Upon inquiring about accessing the internet in my room, the young girl at the front desk in my hotel said vehemently “I __ate the internet!” I asked why and she said because it was difficult and besides that it was new! I told her about my troubles finding the internet in Paris. She laughed; she understood perfectly, she said! Later, I walked into a computer education store that was run by a man whose first language was Senegalese but who had married and had been living in France 20 years. I told him all about all my internet experiences and he laughed. “Yes, France is a little slow with the internet” he says.

Biarritz, on the Pacific coast, is the surfing capital of Europe…young kids with surf boards and kayaks covering the beaches.

A Good Thing

It’s a Good Thing to take along a tour guide and in this group that will be Bob-most probably because he has the greatest need to know where he is located at all times. On the train yesterday leaving Paris he is standing looking out the window for an interminably long time. Fnally he turned around to sit down and said “I guess they know where they are going!”

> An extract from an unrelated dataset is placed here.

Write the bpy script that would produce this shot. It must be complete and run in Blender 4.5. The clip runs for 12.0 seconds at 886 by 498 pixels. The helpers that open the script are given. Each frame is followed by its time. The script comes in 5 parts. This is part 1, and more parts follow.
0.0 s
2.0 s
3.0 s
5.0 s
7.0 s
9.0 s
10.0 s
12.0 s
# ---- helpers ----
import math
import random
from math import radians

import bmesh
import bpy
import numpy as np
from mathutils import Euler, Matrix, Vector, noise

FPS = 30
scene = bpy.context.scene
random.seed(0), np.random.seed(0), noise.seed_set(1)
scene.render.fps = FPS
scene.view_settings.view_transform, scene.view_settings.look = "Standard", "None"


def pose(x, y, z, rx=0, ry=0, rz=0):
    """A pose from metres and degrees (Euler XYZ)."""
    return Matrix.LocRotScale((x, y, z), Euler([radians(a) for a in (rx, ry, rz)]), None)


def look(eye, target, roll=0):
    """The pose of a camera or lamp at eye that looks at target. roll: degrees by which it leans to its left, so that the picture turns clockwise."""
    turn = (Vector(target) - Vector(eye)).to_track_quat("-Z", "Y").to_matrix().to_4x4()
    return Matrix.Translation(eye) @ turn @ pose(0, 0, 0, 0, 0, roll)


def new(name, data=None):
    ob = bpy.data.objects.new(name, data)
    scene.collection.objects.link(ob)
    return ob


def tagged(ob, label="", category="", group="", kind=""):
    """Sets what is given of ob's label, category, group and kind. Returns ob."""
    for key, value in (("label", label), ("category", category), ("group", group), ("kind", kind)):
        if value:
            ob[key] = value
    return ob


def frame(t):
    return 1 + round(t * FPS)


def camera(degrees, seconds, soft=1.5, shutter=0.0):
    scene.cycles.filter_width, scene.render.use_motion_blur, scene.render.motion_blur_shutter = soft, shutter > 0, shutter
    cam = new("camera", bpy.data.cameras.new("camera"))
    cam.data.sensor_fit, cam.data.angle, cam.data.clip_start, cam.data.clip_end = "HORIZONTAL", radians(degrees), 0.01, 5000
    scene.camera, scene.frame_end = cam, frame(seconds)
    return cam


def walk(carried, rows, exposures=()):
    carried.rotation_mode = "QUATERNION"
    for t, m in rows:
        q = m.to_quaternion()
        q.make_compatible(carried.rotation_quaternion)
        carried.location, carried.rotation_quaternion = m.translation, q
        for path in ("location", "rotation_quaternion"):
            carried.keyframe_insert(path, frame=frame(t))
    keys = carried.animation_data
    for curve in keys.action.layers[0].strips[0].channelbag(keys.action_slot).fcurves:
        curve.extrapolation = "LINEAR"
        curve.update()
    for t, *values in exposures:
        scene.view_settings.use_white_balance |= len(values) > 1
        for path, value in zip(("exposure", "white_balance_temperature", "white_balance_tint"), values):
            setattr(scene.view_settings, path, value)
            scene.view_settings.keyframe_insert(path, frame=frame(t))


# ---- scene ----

TVG Trains Better Than Hitching

High speed (TVG) trains travel over 200,mph. In 1965 when a college friend and I traveled through Europe; it took all night to get from Dover to Ostergard on a roller coaster boat! But then in 1965 the Captain invited us up to the steerage! In 1965 we also hitchhiked…which I wouldn’t recommend doing now either. Can you imagine just having to get from one city to the next in the rain having to stick your head in the window of a stopped car or truck to get a “hit” about how safe it was!

In Bayonne France; having breakfast in a small hotel built in the 1700’s we talked to an English woman at the next table who is now living in Spain and who also traveled through Europe and South America by hitching rides-but she quickly added that it was no longer safe for anyone to hitch (or “autostop” as it was called in Europe.

Incidentally, in the summer of 1965 John Kennedy called up the first group of “advisors” to go to Viet Nam: The rumor spread like wildfire that there was going to be a draft call up before the summer was over! Young hitchhiking American males were abandoning their travel and enrolling in any summer school program they could find in Europe by the hundreds to avoid the draft. That summer that I turned 21 jerked me into one of my most early formative experiences.